Honey bees don't hibernate during the winter; they actually survive by creating their own heat source. They cluster together around the queen, eggs, and larvae in the hive as temperatures fall. The honey bees on the outside of the cluster insulate those on the inside of the sphere who feed on honey stockpiled for winter, according to Terminix. When temperatures drop below 57 degrees, the bees are basically stationary, using their combined body heat to stay warm. They create this heat by flexing the thorax muscles, creating a vibration that raises their body temperature and actually increases the temperature at the center of the bee cluster to the low 90s!
This is why honey bees toil during warmer weather.
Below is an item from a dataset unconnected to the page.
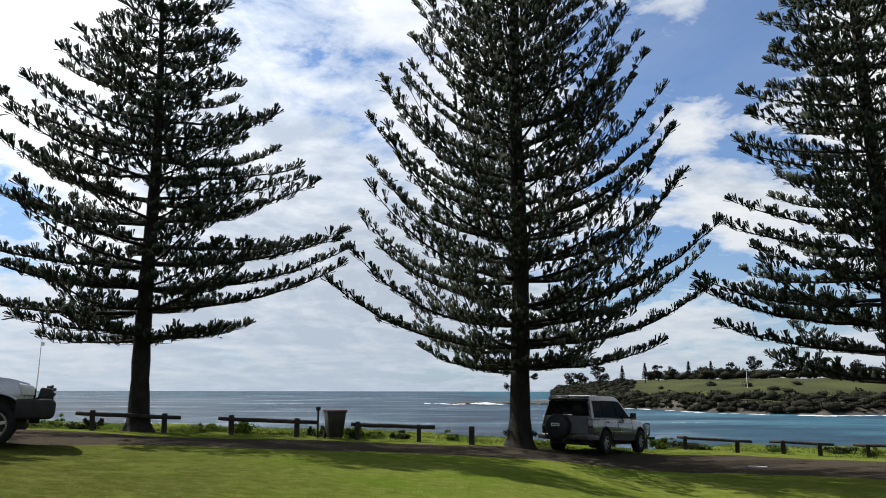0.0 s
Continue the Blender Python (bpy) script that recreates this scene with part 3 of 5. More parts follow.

Without a stockpile of honey, they will have no energy to keep warm. Without warmth, in the winter they will die.
German scientists found that warming temperatures may cause temporal mismatches between the bees and the food they depend on. That means if a bee hatches too early in the Spring, they may be without food for the first days or even week of its life, especially if a warm period is followed by a cold snap. The queen lays eggs when the weather becomes more mild, increasing the worker population. A wave of cold air during this time would leave the bees unable to harvest and replenish their quickly depleting honey stores for the ever growing colony. The Collaborative Research Center found that "a minor temporal mismatch of three or six days is enough to harm the bees."
Temperature is not the only thing that affects the bee’s harvesting habits, precipitation does too.
Researchers say that bees do not leave their hives during rain and gather water to keep the colony cool on very hot days. Weather that impacts their food sources leaves bees at even more of a disadvantage. Weather that’s too dry can affect flowers, an important food supply, reducing the amount of nectar available for harvest. Honey bees aren’t attracted to certain flowers after rain because nectar becomes diluted.
As the climate evolves, temperature, precipitation, and humidity fluctuations will most likely impact plant life, in turn, impacting the honey bees which we so greatly depend on.